Torres v. North American Van Lines, Inc.

Peterson may be helpful in a discovery dispute or when addressing an evidentiary ruling that turns on a single violation of the HOS regulations. Torres v. North American Van Lines, Inc., 135 Ariz. 35, 658 P.2d 835 (1982) provides an older yet still significant example of a court finding that a motor carrier was directly negligent for failing to require its drivers to properly log their time. In Torres, the Arizona Supreme Court confronted a motor carrier that had knowledge its drivers were flouting the HOS rules and failed to identify and regulate those drivers despite the means and opportunity to do so. In affirming an award of punitive damages against the motor carrier, it held:

The issue of punitive damages was also properly submitted to the jury on the theory that North American’s failure to police and enforce the 70-hour rule and the federal regulations pertaining thereto, constituted gross negligence.

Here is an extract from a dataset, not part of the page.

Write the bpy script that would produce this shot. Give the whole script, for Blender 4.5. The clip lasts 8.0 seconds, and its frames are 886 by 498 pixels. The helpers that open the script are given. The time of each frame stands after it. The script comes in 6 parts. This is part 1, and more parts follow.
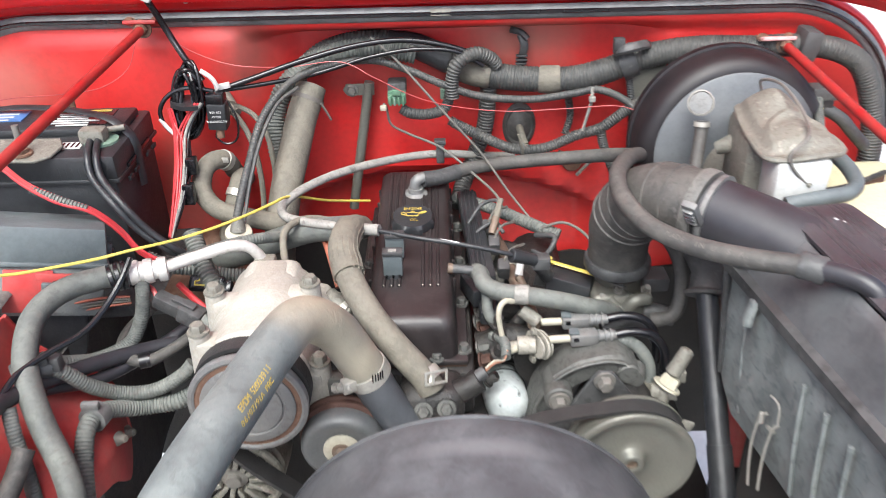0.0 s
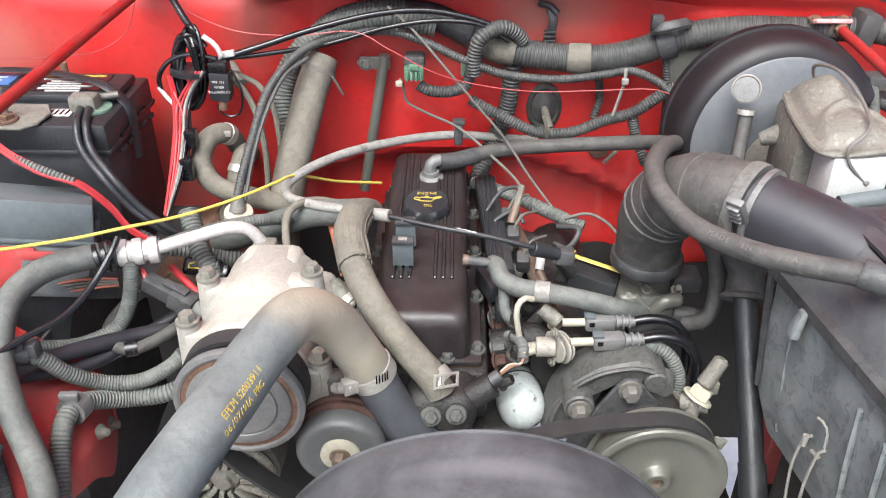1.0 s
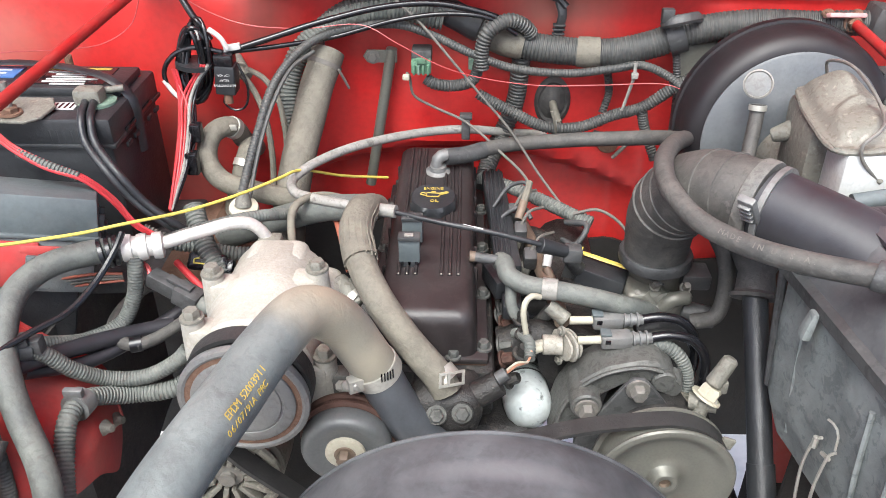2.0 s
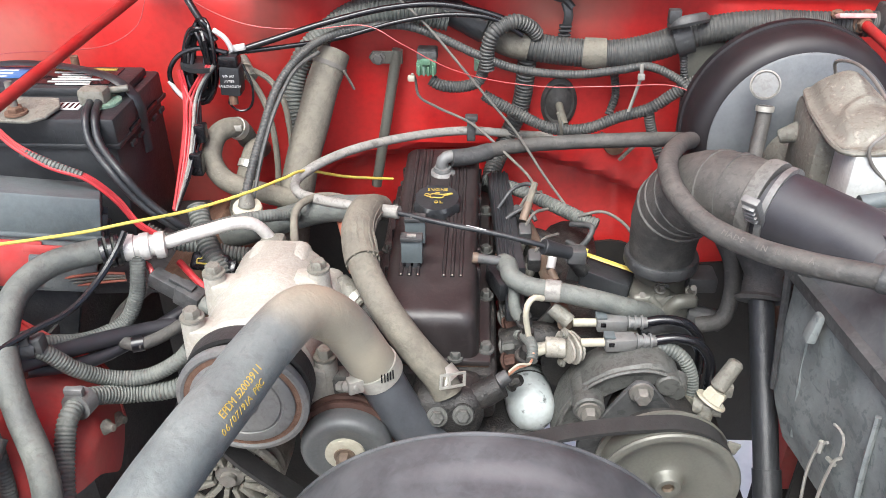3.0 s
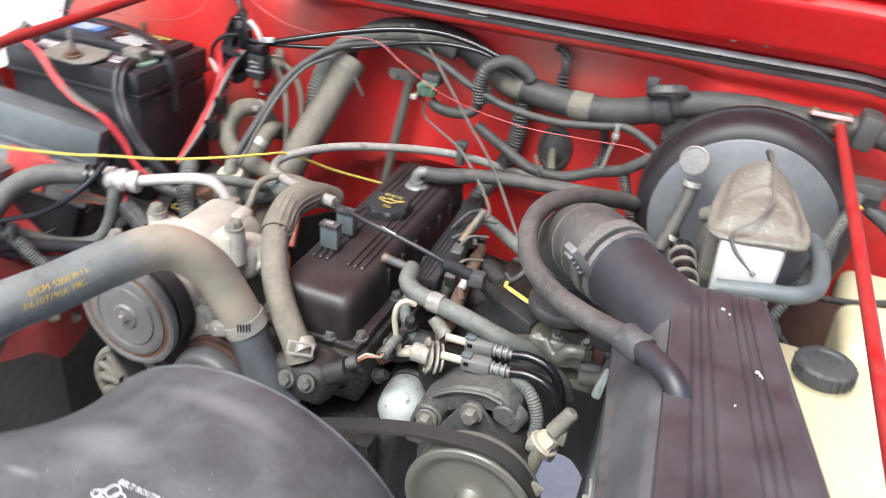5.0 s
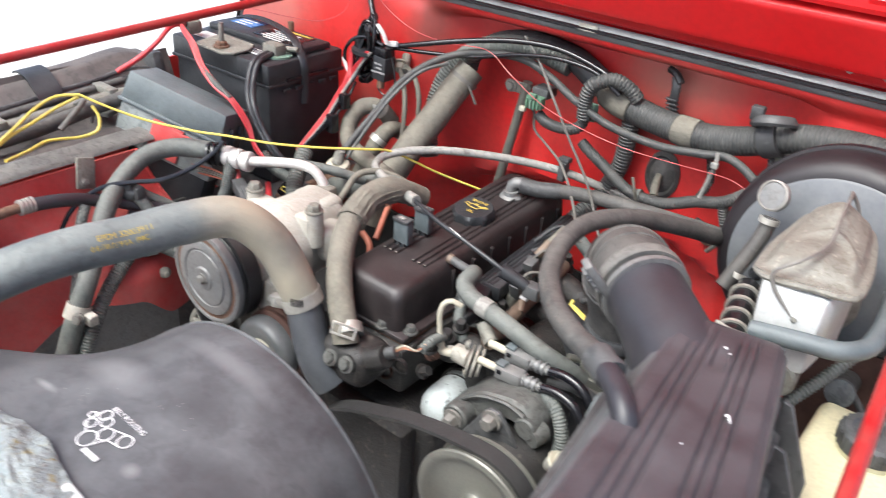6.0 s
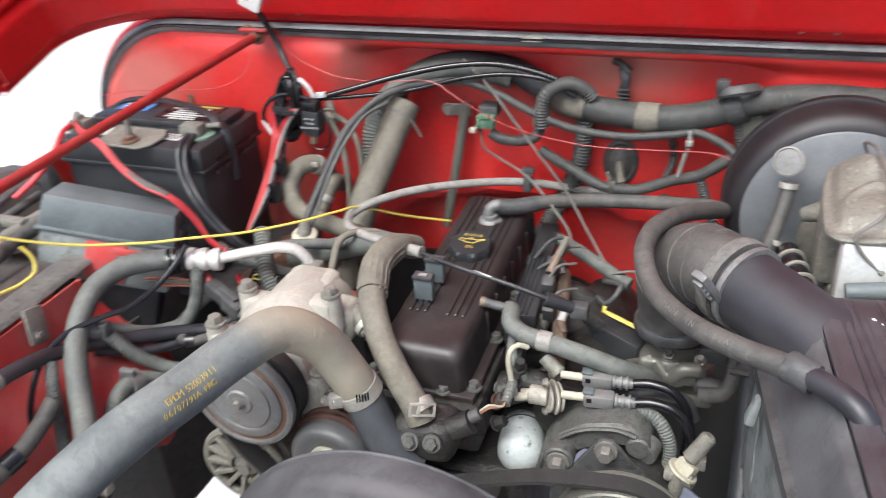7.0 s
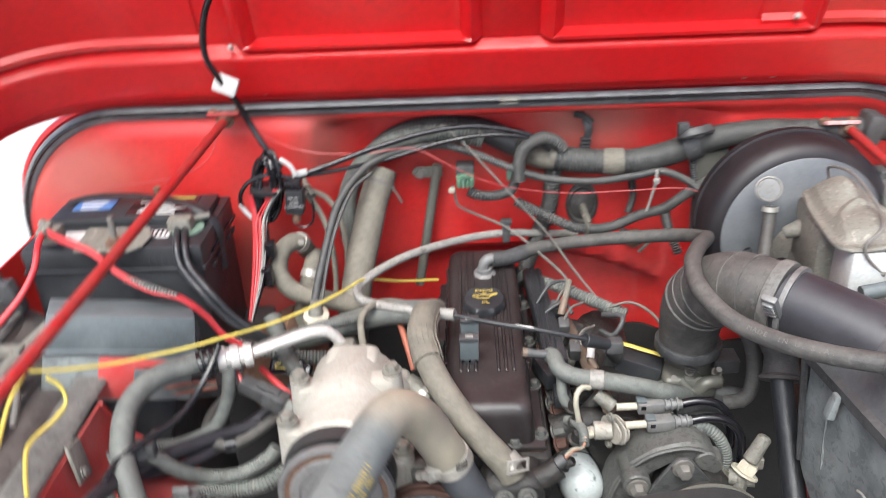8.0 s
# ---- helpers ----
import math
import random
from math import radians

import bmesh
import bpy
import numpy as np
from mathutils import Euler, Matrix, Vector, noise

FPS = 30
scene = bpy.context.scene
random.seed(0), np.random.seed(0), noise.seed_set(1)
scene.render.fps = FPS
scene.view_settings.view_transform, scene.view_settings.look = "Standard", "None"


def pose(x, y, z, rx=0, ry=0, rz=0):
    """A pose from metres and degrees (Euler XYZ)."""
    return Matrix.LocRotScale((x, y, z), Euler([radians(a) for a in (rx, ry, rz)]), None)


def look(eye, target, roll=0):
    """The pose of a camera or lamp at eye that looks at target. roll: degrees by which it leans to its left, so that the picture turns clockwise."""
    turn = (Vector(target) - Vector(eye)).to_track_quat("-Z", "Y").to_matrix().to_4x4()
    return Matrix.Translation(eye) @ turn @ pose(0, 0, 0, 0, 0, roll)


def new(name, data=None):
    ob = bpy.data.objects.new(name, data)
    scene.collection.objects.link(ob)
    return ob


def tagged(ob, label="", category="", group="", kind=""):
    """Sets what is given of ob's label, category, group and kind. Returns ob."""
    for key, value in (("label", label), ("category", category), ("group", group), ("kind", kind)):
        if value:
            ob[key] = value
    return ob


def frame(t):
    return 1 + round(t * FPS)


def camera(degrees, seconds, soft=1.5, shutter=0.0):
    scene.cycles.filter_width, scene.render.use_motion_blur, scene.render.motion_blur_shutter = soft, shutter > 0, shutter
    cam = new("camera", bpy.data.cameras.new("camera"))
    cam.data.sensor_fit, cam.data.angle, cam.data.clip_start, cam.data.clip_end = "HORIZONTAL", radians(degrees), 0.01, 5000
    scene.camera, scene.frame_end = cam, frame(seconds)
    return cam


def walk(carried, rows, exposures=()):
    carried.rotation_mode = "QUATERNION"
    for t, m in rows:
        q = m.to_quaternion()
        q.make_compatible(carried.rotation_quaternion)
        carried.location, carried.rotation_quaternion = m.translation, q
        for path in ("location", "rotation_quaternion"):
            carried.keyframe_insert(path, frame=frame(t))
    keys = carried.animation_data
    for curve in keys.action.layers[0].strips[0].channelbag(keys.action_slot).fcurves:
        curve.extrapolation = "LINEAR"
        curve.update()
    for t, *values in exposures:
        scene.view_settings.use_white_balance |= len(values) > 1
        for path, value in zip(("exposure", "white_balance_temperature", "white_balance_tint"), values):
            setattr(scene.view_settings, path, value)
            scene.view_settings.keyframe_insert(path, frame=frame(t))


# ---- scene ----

It had been put on notice on several occasions that its drivers were not complying with the regulations. The problem had existed for a number of years and no attempt to take corrective measures had been undertaken. North American’s failure to monitor the logs through an appropriate log verification procedure when it had the equipment and personnel to do it expeditiously and without too much additional cost permitted the practice of filing false logs. The company also took no measures, despite the facilities to do so, to establish a proper control of driving time while the drivers were enroute. It should have known that its failure to enforce the 70-hour rule could result in sloppy logging of on-duty time with the concomitant risk of exceeding the time limitation, thus causing fatigue. Submission of the punitive damages issue to the jury was proper.

This analysis, other comments by the court, and the expert testimony referenced in the opinion, provide a virtual roadmap for an investigation into a motor carrier’s HOS monitoring practices, while providing examples of the type of questions that should be addressed and answered in discovery.